My wife and children are both people and my property
My wife and children are both people and my property.
Do you find that statement shocking? Most people have a poor definition of property and ownership based solely on direct control. This definition of property is consumerist and exploitative.
A better definition of property is demonstrated interest, that is, we own what we are willing to invest in, care for, and defend. Good parents do all three for their children. We thus have an ownership stake in our children and their future.
As our children grow into maturity, our investment in them bears fruit from which both we and they benefit. This should drive parents to help their children mature into competent adults capable of producing children of their own and surpassing them rather than holding them back in a childlike state.
By this metric of ownership, my wife is also my property, and I am hers. We both invest in each other, care for each other, and defend each other. That is the purpose of our wedding vows—to publicly stake our claims to each other.

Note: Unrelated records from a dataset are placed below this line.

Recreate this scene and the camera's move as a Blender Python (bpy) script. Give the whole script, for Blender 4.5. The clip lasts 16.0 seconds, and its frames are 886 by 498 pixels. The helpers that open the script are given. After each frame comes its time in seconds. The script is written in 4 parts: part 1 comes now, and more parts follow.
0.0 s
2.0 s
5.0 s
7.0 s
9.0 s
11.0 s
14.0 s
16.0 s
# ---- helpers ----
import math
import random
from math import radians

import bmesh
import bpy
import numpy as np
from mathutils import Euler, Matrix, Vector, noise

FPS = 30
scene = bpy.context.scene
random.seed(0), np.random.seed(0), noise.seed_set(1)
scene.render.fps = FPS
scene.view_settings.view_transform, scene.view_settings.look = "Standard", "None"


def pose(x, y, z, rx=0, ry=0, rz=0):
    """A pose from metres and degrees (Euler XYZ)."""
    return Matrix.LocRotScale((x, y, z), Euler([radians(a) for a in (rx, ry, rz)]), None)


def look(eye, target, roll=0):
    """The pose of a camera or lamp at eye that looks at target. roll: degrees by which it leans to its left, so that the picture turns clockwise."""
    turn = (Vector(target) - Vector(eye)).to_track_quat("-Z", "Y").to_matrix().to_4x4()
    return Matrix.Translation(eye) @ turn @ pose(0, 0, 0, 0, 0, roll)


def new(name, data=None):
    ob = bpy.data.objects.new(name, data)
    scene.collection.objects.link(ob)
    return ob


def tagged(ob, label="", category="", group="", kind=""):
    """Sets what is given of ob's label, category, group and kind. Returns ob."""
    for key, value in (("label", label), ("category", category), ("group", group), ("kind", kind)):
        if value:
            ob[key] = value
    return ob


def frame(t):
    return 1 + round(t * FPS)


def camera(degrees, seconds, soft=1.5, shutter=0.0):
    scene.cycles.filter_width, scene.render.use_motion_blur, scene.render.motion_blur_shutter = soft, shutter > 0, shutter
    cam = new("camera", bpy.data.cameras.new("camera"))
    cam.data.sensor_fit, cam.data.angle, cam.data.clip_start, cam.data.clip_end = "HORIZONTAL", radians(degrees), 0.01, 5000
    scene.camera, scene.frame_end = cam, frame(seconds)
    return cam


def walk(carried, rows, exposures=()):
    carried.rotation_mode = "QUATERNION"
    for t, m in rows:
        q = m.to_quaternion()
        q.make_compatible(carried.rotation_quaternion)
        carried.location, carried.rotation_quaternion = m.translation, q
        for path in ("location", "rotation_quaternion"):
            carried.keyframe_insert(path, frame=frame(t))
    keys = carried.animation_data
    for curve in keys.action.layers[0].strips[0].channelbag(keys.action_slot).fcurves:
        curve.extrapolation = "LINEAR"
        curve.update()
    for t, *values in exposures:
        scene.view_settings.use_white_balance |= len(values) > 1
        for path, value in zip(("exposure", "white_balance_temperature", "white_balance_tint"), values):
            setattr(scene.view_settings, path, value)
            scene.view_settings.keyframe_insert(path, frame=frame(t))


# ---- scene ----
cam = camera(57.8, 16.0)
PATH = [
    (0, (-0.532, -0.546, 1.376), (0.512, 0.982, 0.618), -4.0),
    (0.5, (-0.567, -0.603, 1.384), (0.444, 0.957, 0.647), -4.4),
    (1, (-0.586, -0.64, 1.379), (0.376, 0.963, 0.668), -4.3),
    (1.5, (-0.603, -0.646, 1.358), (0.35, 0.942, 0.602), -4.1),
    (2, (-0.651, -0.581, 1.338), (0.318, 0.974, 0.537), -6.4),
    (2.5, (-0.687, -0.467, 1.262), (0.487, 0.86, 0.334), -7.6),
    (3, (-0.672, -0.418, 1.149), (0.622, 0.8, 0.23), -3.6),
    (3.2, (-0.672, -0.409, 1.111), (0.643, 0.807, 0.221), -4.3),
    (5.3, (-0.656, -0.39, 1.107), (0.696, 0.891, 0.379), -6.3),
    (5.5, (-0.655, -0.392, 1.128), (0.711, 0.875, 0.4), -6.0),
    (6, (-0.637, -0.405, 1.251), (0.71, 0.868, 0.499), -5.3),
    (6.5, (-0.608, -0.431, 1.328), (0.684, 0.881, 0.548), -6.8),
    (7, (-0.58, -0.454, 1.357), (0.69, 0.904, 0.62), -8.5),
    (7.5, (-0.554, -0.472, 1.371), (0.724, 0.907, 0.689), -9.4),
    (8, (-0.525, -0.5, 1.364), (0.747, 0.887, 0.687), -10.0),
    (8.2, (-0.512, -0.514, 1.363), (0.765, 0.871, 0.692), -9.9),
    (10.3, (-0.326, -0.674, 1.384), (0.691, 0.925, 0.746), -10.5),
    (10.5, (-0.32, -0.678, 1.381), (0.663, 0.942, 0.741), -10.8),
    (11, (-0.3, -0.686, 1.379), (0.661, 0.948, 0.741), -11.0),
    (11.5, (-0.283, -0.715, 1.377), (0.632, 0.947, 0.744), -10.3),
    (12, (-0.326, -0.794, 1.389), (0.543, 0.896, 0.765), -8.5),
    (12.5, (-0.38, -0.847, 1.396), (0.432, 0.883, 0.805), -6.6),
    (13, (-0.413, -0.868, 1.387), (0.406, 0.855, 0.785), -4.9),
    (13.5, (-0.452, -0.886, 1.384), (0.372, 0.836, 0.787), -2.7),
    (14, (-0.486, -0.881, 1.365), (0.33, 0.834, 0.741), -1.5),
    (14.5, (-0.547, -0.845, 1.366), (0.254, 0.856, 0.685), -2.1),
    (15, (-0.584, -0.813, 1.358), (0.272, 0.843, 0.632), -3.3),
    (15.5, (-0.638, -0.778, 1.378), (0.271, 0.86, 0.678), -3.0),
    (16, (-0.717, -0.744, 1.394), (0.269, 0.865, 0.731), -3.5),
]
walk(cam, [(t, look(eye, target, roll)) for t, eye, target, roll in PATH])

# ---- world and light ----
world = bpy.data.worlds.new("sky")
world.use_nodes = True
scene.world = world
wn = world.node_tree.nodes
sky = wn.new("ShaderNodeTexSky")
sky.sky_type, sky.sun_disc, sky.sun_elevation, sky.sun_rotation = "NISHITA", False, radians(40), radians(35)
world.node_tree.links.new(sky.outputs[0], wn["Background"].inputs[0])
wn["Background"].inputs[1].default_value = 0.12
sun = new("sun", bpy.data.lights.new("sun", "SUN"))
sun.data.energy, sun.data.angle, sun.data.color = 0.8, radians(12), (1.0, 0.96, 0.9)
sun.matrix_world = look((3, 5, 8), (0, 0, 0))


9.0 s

Historically, for our ancestors, everyone was someone’s property, and this was a tie that bound us together. We belonged to our people (family and extended family), and they belonged to us. This position of being owned did not make us slaves; instead, it made us freer to take risks and pursue our personal and group interests because we had people who would invest in and defend us. It also made us more conscious of how our behavior affected others in our tribe.
When people met, they would ask, “Who do you belong to?” and people would answer that they belonged to “this or that community” or to “this or that nobles house” or retinue.
In a Männerbund, the men swore oaths so that they belonged to each other and to Odin, the god of the Männerbunds.
Christian monks and nuns also took an oath and belonged to each other (calling each other brother and sister), the church, and to God.
Even ancient European kings belonged to the land and the people, just as the land and people belonged to the king in a cycle of ownership that encouraged reciprocity.
Today, we are weak as a society because we belong to no one, and no one belongs with us. Instead, we exist as splinted, rootless, cosmopolitan, corporate wage cucks, and tax slaves owned by a faceless government run by an assortment of evil criminal syndicates that hate us and like to see us suffer.
So many people are asking “where do I belong?” when they should be asking “to whom do I belong?”
How much better it would be to return to belonging to each other once again. To be a family, a tribe, a nation, united under law and in mutual ownership of each other as stewards of our lineage, heritage, culture, and commons.
We could be strong links in the eternal chain of our people as it reaches out into the stars.
“For the strength of the pack is the wolf, and the strength of the wolf is the pack.”